> [BRIEF]:
Reproduce all the lines exactly as they stand, apart from the pictures.

:::::

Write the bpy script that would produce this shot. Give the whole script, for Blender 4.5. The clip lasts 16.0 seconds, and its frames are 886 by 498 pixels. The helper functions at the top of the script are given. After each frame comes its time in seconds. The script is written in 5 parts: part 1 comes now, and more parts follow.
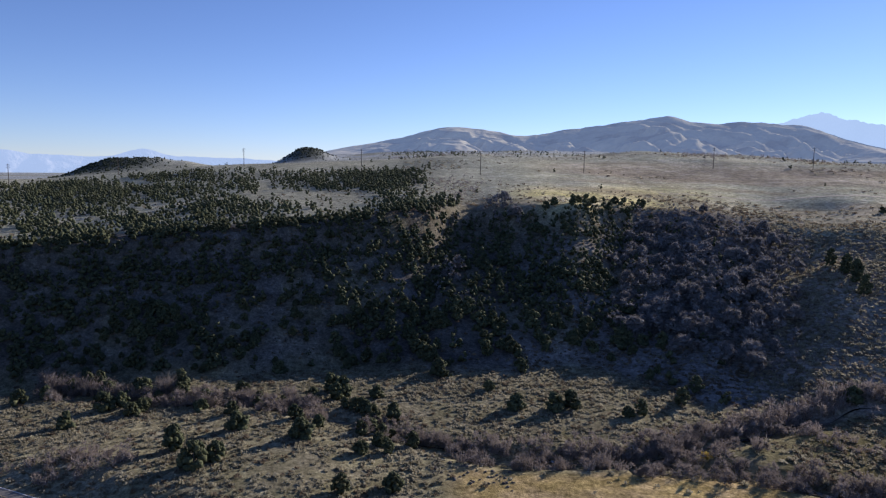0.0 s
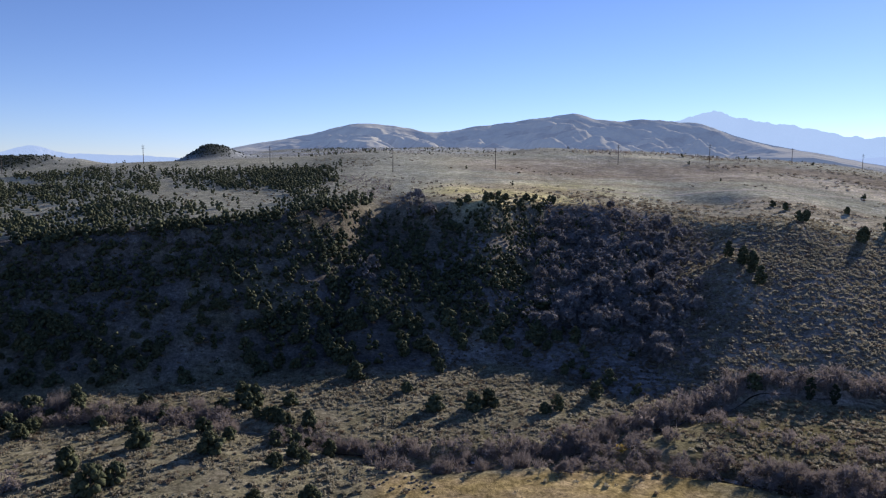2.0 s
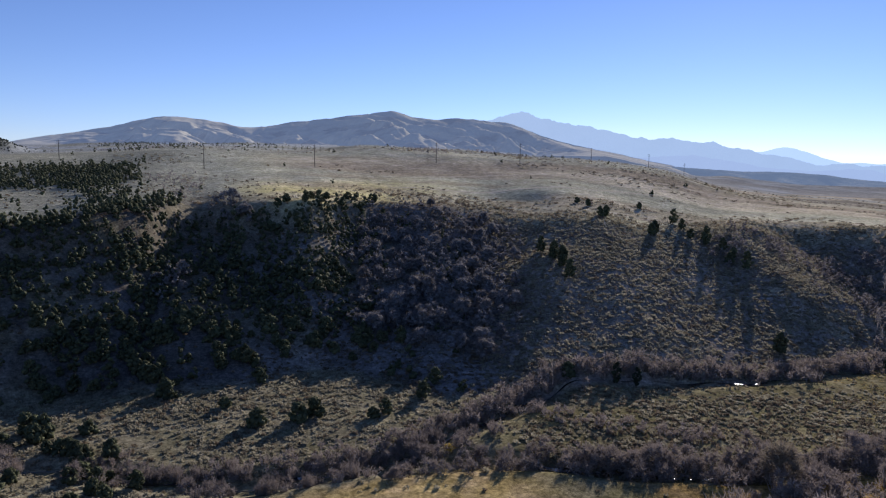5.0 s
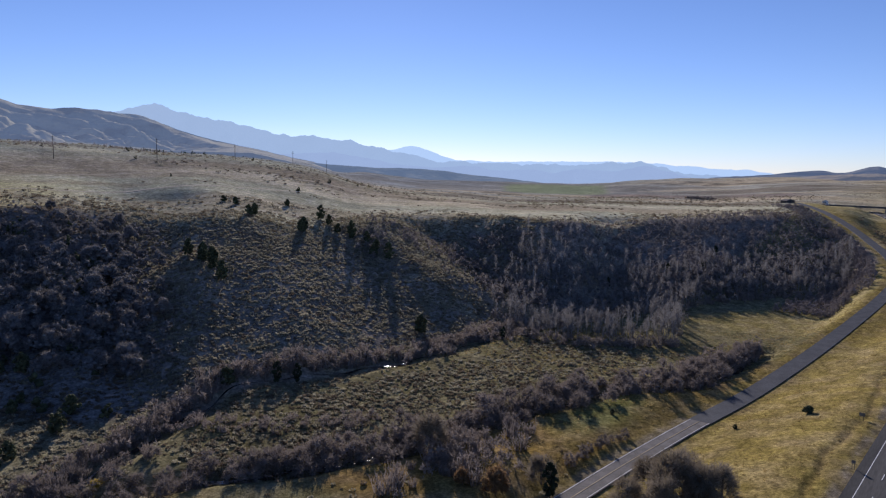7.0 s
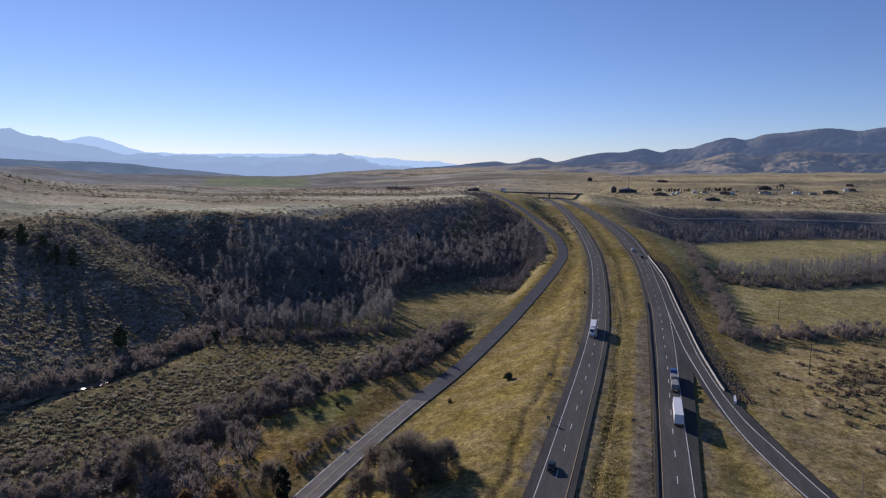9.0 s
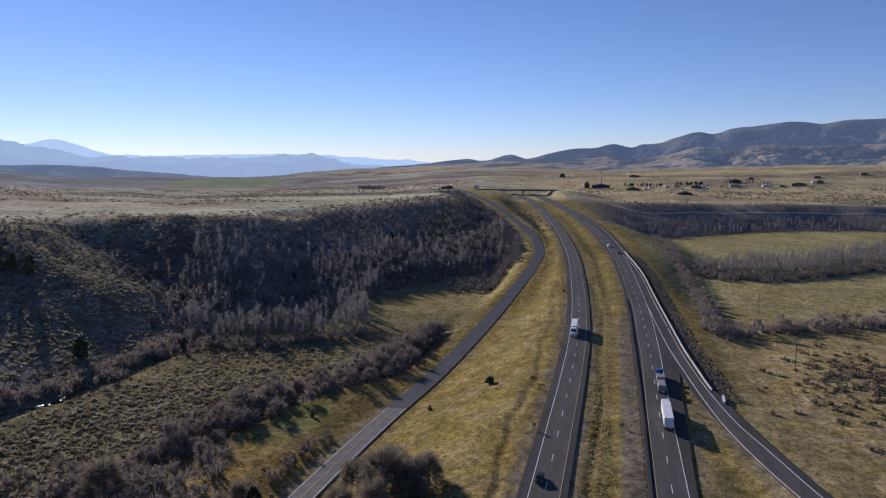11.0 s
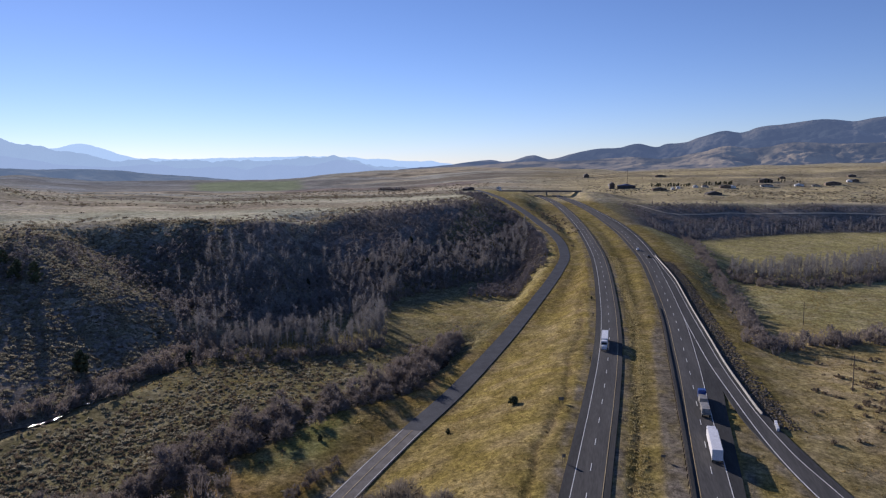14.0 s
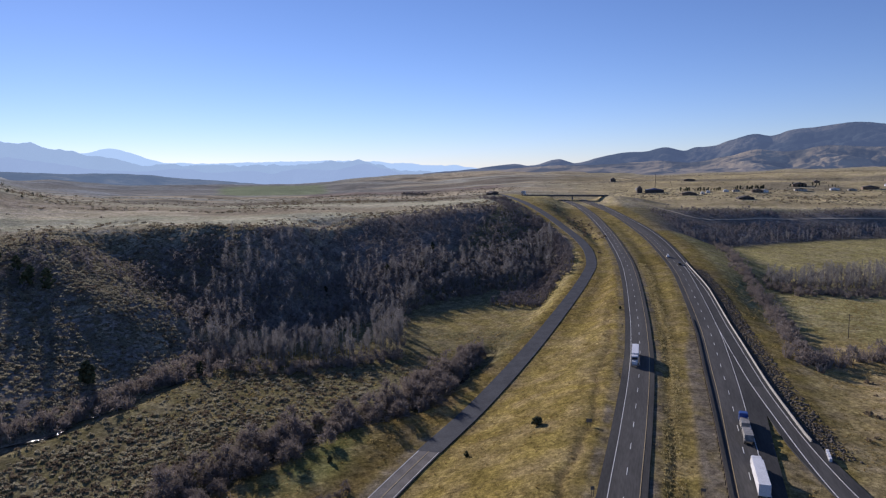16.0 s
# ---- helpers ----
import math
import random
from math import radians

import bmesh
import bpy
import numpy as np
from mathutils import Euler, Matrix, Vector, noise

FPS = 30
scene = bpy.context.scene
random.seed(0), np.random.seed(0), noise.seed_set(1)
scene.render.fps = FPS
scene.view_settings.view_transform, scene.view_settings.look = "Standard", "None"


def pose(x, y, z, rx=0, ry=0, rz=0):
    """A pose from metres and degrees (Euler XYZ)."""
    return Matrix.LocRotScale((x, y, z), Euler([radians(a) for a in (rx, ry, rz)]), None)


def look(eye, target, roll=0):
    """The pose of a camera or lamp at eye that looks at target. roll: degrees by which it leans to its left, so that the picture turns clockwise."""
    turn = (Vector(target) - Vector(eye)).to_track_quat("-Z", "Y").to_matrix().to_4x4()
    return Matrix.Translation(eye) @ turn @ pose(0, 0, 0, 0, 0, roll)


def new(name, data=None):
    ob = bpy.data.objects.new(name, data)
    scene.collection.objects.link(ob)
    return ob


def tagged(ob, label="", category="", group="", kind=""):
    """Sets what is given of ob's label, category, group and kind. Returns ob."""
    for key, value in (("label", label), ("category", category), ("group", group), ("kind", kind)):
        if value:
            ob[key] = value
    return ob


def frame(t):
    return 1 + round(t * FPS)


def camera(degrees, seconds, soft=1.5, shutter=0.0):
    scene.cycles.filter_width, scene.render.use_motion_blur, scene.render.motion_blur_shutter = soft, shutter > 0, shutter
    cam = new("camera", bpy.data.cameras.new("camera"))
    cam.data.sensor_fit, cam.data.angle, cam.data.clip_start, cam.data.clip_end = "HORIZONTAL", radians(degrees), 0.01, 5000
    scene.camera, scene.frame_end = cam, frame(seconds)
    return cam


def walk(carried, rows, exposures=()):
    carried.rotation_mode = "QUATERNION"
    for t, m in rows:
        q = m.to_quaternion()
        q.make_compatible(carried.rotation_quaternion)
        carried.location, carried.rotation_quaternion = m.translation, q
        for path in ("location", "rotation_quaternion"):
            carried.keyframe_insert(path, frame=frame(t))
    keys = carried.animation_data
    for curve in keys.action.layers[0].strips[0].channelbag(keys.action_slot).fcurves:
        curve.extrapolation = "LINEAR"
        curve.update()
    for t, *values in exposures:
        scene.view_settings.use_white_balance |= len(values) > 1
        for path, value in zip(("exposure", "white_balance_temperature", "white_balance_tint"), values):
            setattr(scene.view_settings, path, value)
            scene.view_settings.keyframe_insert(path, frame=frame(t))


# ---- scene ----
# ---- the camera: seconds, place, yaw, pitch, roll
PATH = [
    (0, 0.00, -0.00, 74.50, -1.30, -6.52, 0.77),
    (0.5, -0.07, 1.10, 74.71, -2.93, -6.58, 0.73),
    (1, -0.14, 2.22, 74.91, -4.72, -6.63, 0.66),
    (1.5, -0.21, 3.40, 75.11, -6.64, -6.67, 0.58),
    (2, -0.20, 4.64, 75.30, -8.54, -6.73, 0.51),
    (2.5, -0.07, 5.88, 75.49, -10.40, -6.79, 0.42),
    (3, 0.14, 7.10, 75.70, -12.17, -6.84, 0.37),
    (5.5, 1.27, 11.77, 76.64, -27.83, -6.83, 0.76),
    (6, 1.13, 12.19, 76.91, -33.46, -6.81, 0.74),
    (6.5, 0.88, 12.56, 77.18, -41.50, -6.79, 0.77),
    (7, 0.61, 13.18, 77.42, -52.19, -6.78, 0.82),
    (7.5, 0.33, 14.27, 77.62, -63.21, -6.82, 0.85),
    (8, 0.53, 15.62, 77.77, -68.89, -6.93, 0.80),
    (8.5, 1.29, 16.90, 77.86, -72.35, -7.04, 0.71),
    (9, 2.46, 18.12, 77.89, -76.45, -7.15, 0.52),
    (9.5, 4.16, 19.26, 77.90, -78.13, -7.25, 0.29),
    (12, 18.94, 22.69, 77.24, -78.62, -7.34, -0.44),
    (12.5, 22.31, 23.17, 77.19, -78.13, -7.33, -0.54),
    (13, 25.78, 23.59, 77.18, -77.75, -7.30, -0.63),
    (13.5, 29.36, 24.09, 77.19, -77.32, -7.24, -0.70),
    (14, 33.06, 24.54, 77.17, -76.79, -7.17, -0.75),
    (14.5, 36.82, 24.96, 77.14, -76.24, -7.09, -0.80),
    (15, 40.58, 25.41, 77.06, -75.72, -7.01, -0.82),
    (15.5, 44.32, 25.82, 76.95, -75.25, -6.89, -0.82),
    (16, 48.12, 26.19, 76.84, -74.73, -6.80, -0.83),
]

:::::

> [SOLUTION BELOW]:
Write the bpy script that would produce this shot. Give the whole script, for Blender 4.5. The clip lasts 16.0 seconds, and its frames are 886 by 498 pixels. The helper functions at the top of the script are given. After each frame comes its time in seconds. The script is written in 5 parts: part 1 comes now, and more parts follow.
0.0 s
2.0 s
5.0 s
7.0 s
9.0 s
11.0 s
14.0 s
16.0 s
# ---- helpers ----
import math
import random
from math import radians

import bmesh
import bpy
import numpy as np
from mathutils import Euler, Matrix, Vector, noise

FPS = 30
scene = bpy.context.scene
random.seed(0), np.random.seed(0), noise.seed_set(1)
scene.render.fps = FPS
scene.view_settings.view_transform, scene.view_settings.look = "Standard", "None"


def pose(x, y, z, rx=0, ry=0, rz=0):
    """A pose from metres and degrees (Euler XYZ)."""
    return Matrix.LocRotScale((x, y, z), Euler([radians(a) for a in (rx, ry, rz)]), None)


def look(eye, target, roll=0):
    """The pose of a camera or lamp at eye that looks at target. roll: degrees by which it leans to its left, so that the picture turns clockwise."""
    turn = (Vector(target) - Vector(eye)).to_track_quat("-Z", "Y").to_matrix().to_4x4()
    return Matrix.Translation(eye) @ turn @ pose(0, 0, 0, 0, 0, roll)


def new(name, data=None):
    ob = bpy.data.objects.new(name, data)
    scene.collection.objects.link(ob)
    return ob


def tagged(ob, label="", category="", group="", kind=""):
    """Sets what is given of ob's label, category, group and kind. Returns ob."""
    for key, value in (("label", label), ("category", category), ("group", group), ("kind", kind)):
        if value:
            ob[key] = value
    return ob


def frame(t):
    return 1 + round(t * FPS)


def camera(degrees, seconds, soft=1.5, shutter=0.0):
    scene.cycles.filter_width, scene.render.use_motion_blur, scene.render.motion_blur_shutter = soft, shutter > 0, shutter
    cam = new("camera", bpy.data.cameras.new("camera"))
    cam.data.sensor_fit, cam.data.angle, cam.data.clip_start, cam.data.clip_end = "HORIZONTAL", radians(degrees), 0.01, 5000
    scene.camera, scene.frame_end = cam, frame(seconds)
    return cam


def walk(carried, rows, exposures=()):
    carried.rotation_mode = "QUATERNION"
    for t, m in rows:
        q = m.to_quaternion()
        q.make_compatible(carried.rotation_quaternion)
        carried.location, carried.rotation_quaternion = m.translation, q
        for path in ("location", "rotation_quaternion"):
            carried.keyframe_insert(path, frame=frame(t))
    keys = carried.animation_data
    for curve in keys.action.layers[0].strips[0].channelbag(keys.action_slot).fcurves:
        curve.extrapolation = "LINEAR"
        curve.update()
    for t, *values in exposures:
        scene.view_settings.use_white_balance |= len(values) > 1
        for path, value in zip(("exposure", "white_balance_temperature", "white_balance_tint"), values):
            setattr(scene.view_settings, path, value)
            scene.view_settings.keyframe_insert(path, frame=frame(t))


# ---- scene ----
# ---- the camera: seconds, place, yaw, pitch, roll
PATH = [
    (0, 0.00, -0.00, 74.50, -1.30, -6.52, 0.77),
    (0.5, -0.07, 1.10, 74.71, -2.93, -6.58, 0.73),
    (1, -0.14, 2.22, 74.91, -4.72, -6.63, 0.66),
    (1.5, -0.21, 3.40, 75.11, -6.64, -6.67, 0.58),
    (2, -0.20, 4.64, 75.30, -8.54, -6.73, 0.51),
    (2.5, -0.07, 5.88, 75.49, -10.40, -6.79, 0.42),
    (3, 0.14, 7.10, 75.70, -12.17, -6.84, 0.37),
    (5.5, 1.27, 11.77, 76.64, -27.83, -6.83, 0.76),
    (6, 1.13, 12.19, 76.91, -33.46, -6.81, 0.74),
    (6.5, 0.88, 12.56, 77.18, -41.50, -6.79, 0.77),
    (7, 0.61, 13.18, 77.42, -52.19, -6.78, 0.82),
    (7.5, 0.33, 14.27, 77.62, -63.21, -6.82, 0.85),
    (8, 0.53, 15.62, 77.77, -68.89, -6.93, 0.80),
    (8.5, 1.29, 16.90, 77.86, -72.35, -7.04, 0.71),
    (9, 2.46, 18.12, 77.89, -76.45, -7.15, 0.52),
    (9.5, 4.16, 19.26, 77.90, -78.13, -7.25, 0.29),
    (12, 18.94, 22.69, 77.24, -78.62, -7.34, -0.44),
    (12.5, 22.31, 23.17, 77.19, -78.13, -7.33, -0.54),
    (13, 25.78, 23.59, 77.18, -77.75, -7.30, -0.63),
    (13.5, 29.36, 24.09, 77.19, -77.32, -7.24, -0.70),
    (14, 33.06, 24.54, 77.17, -76.79, -7.17, -0.75),
    (14.5, 36.82, 24.96, 77.14, -76.24, -7.09, -0.80),
    (15, 40.58, 25.41, 77.06, -75.72, -7.01, -0.82),
    (15.5, 44.32, 25.82, 76.95, -75.25, -6.89, -0.82),
    (16, 48.12, 26.19, 76.84, -74.73, -6.80, -0.83),
]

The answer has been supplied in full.